Rows from a dataset of clips and code

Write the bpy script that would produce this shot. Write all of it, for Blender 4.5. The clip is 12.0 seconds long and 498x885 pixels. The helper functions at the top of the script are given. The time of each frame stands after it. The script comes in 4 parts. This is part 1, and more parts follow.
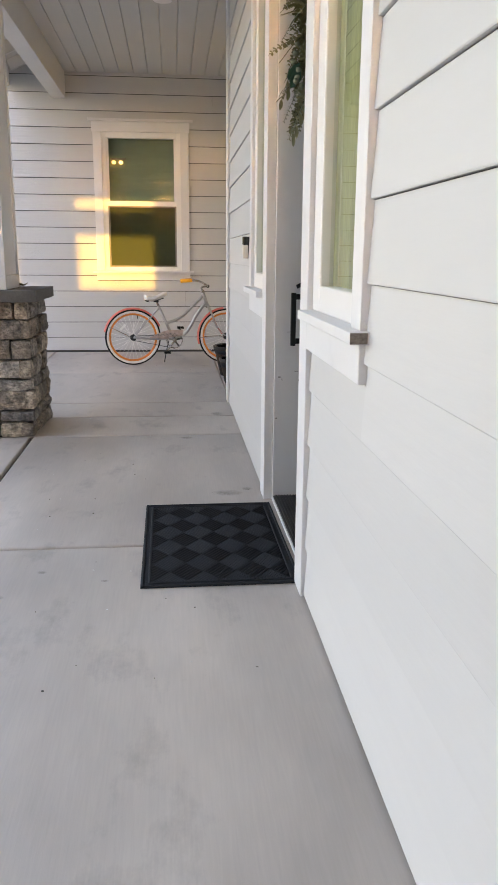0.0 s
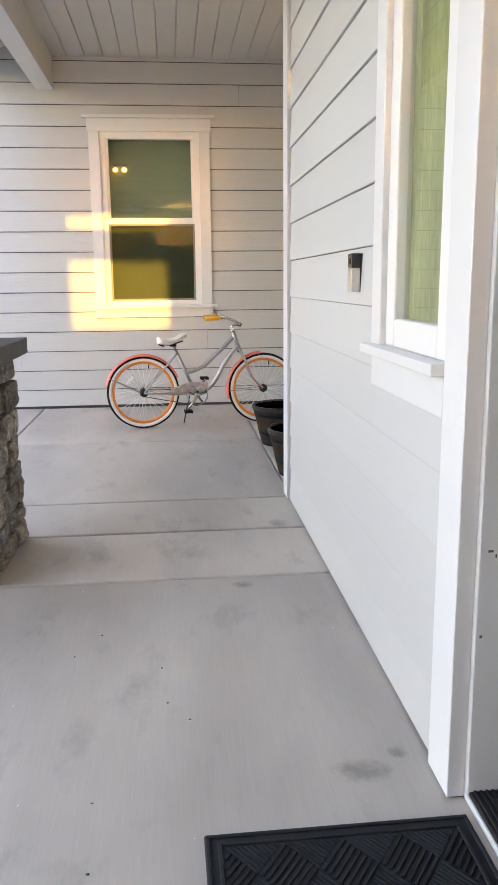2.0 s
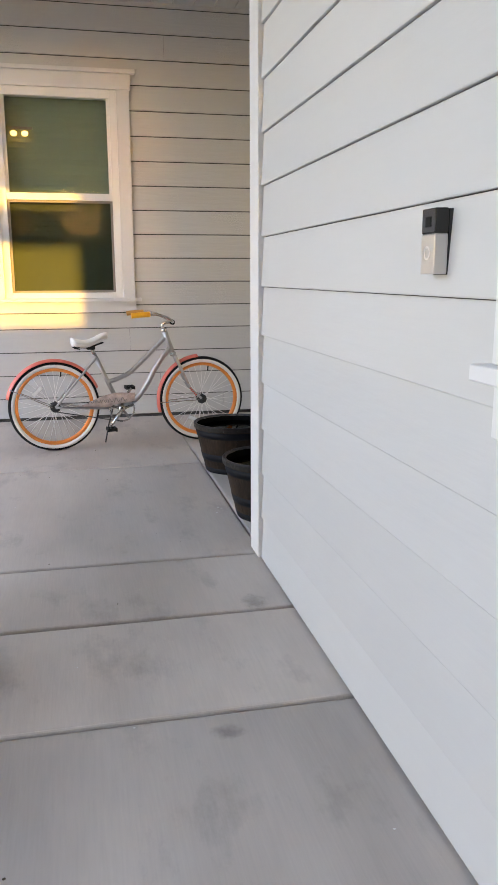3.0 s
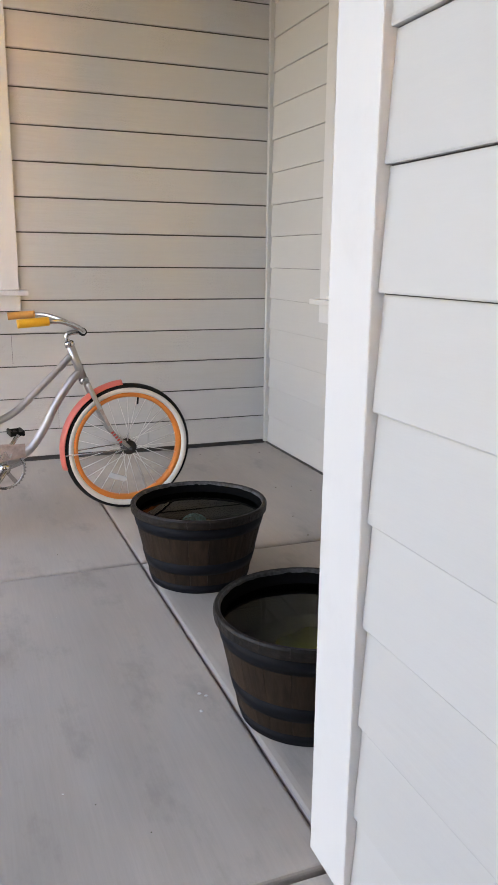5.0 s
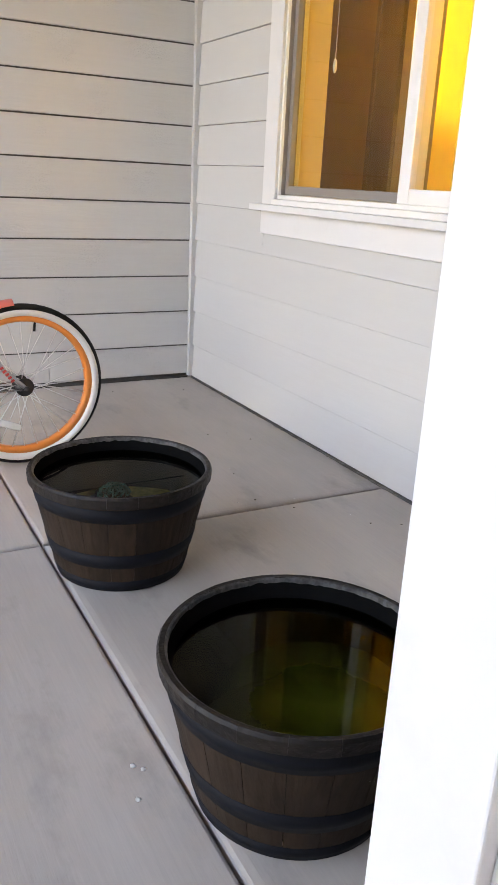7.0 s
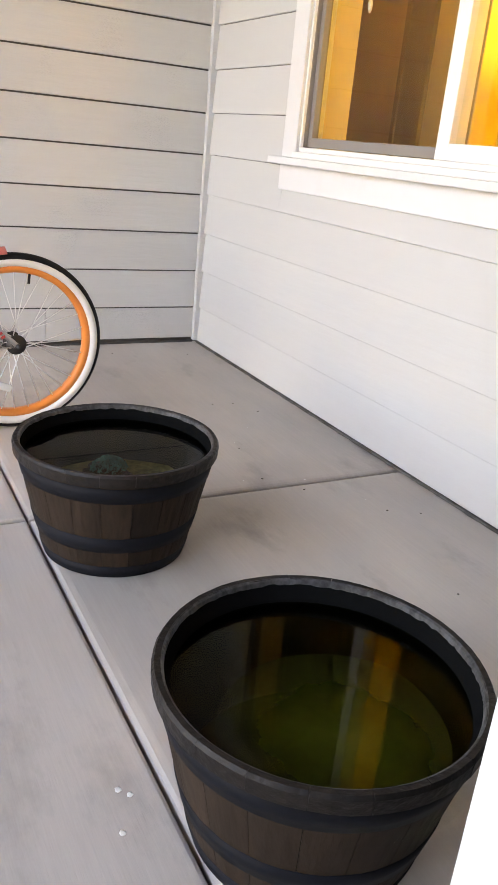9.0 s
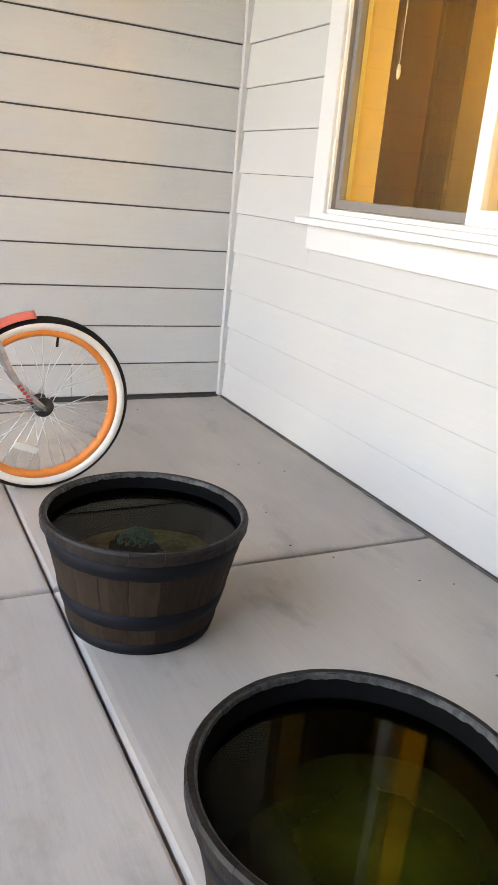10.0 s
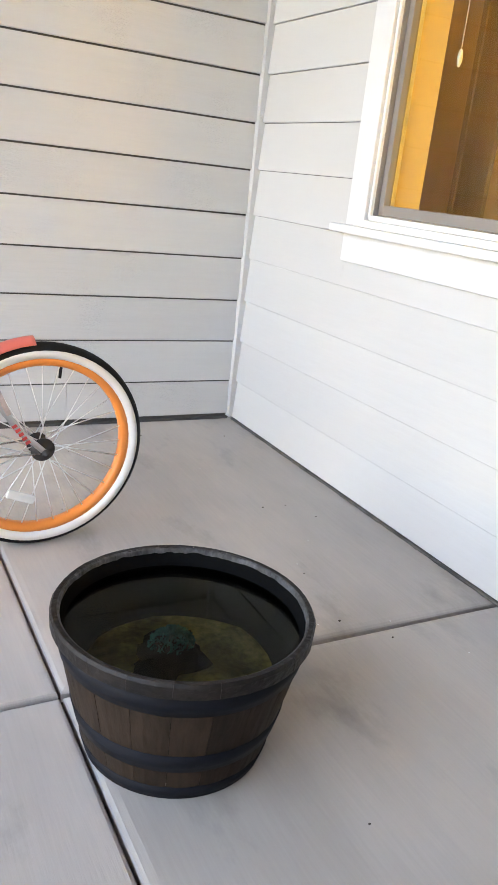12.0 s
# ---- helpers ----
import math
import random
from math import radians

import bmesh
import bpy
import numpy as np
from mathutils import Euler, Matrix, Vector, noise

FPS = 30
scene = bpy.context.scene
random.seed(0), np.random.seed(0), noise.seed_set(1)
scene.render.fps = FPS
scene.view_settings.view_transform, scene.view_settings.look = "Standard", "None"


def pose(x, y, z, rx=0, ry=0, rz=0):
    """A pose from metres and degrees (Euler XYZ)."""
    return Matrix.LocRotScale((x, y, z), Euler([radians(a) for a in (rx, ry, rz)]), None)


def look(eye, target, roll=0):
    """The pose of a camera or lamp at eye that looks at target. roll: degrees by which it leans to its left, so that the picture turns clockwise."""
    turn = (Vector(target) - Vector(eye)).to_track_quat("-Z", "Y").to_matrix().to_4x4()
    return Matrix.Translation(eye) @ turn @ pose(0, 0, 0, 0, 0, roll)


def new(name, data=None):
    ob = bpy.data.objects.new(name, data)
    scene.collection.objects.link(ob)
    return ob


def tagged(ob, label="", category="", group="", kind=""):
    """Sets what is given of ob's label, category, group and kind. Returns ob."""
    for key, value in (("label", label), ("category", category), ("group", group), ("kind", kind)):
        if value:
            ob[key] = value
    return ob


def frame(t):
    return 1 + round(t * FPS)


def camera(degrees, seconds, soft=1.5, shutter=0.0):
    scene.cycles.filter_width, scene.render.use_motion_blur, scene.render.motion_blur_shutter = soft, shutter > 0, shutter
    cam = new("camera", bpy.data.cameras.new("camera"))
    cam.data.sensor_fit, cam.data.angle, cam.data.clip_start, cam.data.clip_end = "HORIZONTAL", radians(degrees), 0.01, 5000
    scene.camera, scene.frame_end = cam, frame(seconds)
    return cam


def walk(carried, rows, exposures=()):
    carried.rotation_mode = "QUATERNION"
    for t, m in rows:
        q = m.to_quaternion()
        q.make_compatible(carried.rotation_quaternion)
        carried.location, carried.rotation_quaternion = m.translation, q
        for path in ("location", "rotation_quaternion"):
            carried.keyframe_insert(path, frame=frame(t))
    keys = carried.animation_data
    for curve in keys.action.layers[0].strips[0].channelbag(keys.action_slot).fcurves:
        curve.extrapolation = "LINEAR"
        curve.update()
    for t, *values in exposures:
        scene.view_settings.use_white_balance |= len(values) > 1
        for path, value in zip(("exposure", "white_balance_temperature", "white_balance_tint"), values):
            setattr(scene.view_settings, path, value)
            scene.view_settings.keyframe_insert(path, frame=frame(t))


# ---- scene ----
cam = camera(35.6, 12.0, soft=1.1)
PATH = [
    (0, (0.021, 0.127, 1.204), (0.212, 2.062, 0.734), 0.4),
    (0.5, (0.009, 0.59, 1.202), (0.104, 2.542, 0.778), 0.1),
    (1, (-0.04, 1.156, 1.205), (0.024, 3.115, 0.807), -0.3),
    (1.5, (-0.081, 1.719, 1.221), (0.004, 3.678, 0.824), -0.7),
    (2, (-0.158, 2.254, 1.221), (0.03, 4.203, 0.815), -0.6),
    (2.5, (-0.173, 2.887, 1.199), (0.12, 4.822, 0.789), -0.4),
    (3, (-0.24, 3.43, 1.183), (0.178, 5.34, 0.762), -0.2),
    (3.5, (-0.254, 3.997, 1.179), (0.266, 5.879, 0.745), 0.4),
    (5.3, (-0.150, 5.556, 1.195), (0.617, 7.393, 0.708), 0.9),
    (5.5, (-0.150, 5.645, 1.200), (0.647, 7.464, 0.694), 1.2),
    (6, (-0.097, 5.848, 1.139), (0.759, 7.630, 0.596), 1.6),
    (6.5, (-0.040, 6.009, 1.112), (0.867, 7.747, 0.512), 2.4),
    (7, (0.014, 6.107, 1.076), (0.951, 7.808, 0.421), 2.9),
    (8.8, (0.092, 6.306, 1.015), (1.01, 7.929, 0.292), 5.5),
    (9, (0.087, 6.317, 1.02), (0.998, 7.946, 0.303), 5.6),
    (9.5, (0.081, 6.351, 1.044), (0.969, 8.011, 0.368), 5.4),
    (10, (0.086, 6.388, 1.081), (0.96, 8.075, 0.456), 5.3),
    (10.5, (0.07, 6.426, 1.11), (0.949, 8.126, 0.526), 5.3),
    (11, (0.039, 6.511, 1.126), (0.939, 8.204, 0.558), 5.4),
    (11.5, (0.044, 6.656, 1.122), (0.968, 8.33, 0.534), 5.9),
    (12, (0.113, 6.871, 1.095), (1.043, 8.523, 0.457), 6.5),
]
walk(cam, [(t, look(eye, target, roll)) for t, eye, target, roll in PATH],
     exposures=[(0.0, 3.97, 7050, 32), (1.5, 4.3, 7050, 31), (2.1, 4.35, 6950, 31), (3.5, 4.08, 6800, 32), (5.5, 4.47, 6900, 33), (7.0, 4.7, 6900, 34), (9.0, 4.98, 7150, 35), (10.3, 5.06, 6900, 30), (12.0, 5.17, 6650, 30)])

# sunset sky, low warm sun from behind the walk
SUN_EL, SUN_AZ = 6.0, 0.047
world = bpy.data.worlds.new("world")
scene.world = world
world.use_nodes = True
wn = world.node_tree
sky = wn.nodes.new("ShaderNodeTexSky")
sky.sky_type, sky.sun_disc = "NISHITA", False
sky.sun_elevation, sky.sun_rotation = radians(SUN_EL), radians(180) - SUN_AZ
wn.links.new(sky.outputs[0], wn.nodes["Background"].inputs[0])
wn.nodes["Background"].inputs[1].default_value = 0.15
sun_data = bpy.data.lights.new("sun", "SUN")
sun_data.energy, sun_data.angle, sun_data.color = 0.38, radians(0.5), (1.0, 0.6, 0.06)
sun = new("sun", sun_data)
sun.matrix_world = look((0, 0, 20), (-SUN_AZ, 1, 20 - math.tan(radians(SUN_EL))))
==
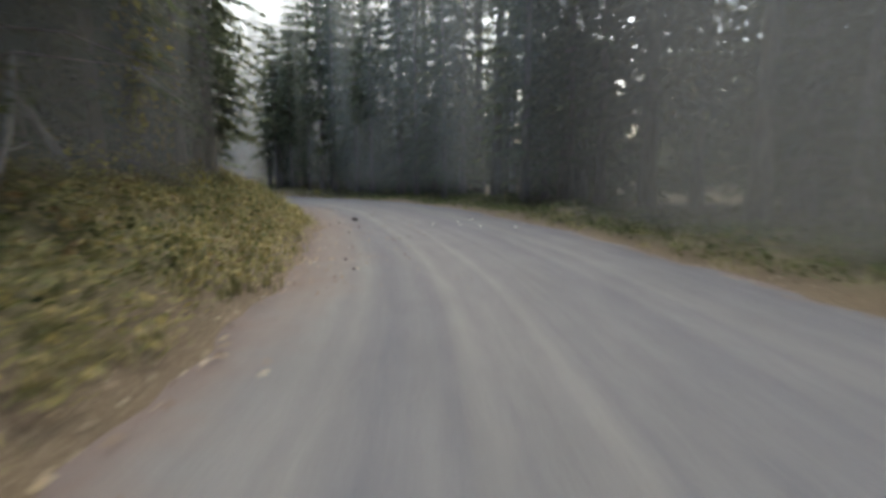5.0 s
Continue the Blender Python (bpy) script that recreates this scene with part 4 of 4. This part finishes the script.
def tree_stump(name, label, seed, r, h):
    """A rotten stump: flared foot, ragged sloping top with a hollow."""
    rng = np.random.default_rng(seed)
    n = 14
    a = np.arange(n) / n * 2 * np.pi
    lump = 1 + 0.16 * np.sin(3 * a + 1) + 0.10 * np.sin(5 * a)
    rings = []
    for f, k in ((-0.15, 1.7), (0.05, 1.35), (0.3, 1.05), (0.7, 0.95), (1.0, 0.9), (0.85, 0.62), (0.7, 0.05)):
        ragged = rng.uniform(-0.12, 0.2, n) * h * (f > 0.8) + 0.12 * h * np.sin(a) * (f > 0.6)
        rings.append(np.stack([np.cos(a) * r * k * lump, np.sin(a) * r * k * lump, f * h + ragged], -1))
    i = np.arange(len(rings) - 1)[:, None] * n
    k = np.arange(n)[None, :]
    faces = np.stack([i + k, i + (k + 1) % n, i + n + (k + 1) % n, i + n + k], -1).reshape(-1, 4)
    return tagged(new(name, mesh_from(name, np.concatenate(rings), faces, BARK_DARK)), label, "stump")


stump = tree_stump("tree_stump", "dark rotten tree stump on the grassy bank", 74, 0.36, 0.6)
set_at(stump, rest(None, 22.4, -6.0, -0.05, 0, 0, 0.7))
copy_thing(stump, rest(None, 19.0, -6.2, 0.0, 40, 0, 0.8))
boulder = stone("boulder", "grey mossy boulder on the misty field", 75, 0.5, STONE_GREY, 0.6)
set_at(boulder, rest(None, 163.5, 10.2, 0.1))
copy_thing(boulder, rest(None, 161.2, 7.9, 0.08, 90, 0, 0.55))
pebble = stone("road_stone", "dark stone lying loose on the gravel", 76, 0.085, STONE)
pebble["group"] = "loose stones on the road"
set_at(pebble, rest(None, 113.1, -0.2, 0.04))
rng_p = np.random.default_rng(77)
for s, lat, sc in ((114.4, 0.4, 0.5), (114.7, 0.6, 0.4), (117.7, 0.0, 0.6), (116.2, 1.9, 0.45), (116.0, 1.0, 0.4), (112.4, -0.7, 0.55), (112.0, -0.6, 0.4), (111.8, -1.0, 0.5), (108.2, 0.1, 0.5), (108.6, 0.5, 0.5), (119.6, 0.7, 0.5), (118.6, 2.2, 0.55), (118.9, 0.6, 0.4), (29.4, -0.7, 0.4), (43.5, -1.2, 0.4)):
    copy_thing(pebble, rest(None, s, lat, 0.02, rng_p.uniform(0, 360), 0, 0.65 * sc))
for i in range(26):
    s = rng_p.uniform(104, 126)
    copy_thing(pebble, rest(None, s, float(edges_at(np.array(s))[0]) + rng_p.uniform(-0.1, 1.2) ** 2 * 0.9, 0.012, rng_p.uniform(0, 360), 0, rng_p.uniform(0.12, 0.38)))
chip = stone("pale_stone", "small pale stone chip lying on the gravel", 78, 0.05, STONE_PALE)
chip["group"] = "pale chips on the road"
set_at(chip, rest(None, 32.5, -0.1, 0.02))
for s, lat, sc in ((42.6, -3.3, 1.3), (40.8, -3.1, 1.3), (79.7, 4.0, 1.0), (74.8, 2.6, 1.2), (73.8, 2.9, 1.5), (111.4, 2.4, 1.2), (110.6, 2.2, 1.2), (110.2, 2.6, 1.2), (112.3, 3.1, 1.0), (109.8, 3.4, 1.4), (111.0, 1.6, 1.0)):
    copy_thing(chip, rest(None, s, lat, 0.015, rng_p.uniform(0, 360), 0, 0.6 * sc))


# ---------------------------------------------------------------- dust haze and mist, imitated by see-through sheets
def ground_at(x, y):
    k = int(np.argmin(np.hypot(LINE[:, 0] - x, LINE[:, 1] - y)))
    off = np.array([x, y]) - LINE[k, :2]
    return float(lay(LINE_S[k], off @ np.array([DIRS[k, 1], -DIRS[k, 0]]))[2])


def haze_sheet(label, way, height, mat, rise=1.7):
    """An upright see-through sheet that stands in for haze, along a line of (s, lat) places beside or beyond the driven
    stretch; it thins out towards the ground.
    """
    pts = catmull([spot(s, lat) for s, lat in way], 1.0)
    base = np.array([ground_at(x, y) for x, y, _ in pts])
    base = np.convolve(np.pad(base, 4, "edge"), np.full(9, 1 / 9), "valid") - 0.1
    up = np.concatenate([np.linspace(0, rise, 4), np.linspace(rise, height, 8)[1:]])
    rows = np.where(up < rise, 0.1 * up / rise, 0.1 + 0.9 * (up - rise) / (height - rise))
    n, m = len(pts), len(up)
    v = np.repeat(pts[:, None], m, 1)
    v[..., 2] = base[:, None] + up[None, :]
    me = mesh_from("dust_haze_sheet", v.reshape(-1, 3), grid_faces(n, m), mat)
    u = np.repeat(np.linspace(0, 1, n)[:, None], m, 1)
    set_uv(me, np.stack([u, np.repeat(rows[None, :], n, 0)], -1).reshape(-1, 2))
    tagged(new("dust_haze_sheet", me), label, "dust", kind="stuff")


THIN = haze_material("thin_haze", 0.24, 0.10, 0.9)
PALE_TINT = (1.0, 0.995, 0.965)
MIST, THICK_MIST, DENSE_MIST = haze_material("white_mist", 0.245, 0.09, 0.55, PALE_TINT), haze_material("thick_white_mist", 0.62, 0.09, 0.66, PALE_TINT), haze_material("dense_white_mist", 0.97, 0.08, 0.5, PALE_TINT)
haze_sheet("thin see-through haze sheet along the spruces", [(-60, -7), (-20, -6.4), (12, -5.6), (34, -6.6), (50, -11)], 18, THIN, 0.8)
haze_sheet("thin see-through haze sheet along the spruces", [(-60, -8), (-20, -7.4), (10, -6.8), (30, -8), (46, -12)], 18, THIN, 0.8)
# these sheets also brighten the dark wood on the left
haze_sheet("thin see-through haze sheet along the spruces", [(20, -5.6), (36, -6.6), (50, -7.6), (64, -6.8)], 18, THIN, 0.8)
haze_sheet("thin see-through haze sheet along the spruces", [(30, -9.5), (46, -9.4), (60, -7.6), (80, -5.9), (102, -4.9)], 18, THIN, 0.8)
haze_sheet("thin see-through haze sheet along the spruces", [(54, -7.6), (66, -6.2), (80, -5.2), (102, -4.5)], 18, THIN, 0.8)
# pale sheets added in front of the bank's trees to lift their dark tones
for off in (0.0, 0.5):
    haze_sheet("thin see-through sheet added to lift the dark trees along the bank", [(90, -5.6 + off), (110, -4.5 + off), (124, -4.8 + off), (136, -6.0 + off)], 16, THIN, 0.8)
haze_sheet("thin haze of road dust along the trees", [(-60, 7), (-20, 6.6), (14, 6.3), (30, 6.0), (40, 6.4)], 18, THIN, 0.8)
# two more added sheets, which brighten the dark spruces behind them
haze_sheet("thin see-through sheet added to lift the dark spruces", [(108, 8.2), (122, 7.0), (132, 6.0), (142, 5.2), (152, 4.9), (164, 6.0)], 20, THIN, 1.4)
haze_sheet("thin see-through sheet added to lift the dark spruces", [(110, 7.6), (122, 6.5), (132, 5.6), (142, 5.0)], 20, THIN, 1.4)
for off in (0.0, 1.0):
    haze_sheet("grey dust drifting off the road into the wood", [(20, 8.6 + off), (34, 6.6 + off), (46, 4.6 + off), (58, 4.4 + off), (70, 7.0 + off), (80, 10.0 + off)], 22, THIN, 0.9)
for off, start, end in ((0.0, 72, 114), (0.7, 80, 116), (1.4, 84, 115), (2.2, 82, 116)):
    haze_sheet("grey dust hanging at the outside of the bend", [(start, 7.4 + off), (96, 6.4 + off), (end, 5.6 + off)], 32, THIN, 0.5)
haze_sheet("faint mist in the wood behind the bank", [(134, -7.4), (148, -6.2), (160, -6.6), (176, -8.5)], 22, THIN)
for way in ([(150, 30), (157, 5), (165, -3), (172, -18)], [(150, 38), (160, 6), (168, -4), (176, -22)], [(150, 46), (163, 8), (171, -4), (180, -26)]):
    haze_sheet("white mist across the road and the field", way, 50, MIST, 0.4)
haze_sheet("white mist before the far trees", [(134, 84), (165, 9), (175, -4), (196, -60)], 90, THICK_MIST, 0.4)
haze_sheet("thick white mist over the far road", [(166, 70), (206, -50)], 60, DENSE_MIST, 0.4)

## Task goal
In the listing above, find the line containing "Write the bpy" and the line containing "import bmesh", then write out both of them and every line between, exactly, with no pictures.

## Response
Write the bpy script that would produce this shot. Write all of it, for Blender 4.5. The clip is 12.0 seconds long and 498x885 pixels. The helper functions at the top of the script are given. The time of each frame stands after it. The script comes in 4 parts. This is part 1, and more parts follow.
0.0 s
2.0 s
3.0 s
5.0 s
7.0 s
9.0 s
10.0 s
12.0 s
# ---- helpers ----
import math
import random
from math import radians

import bmesh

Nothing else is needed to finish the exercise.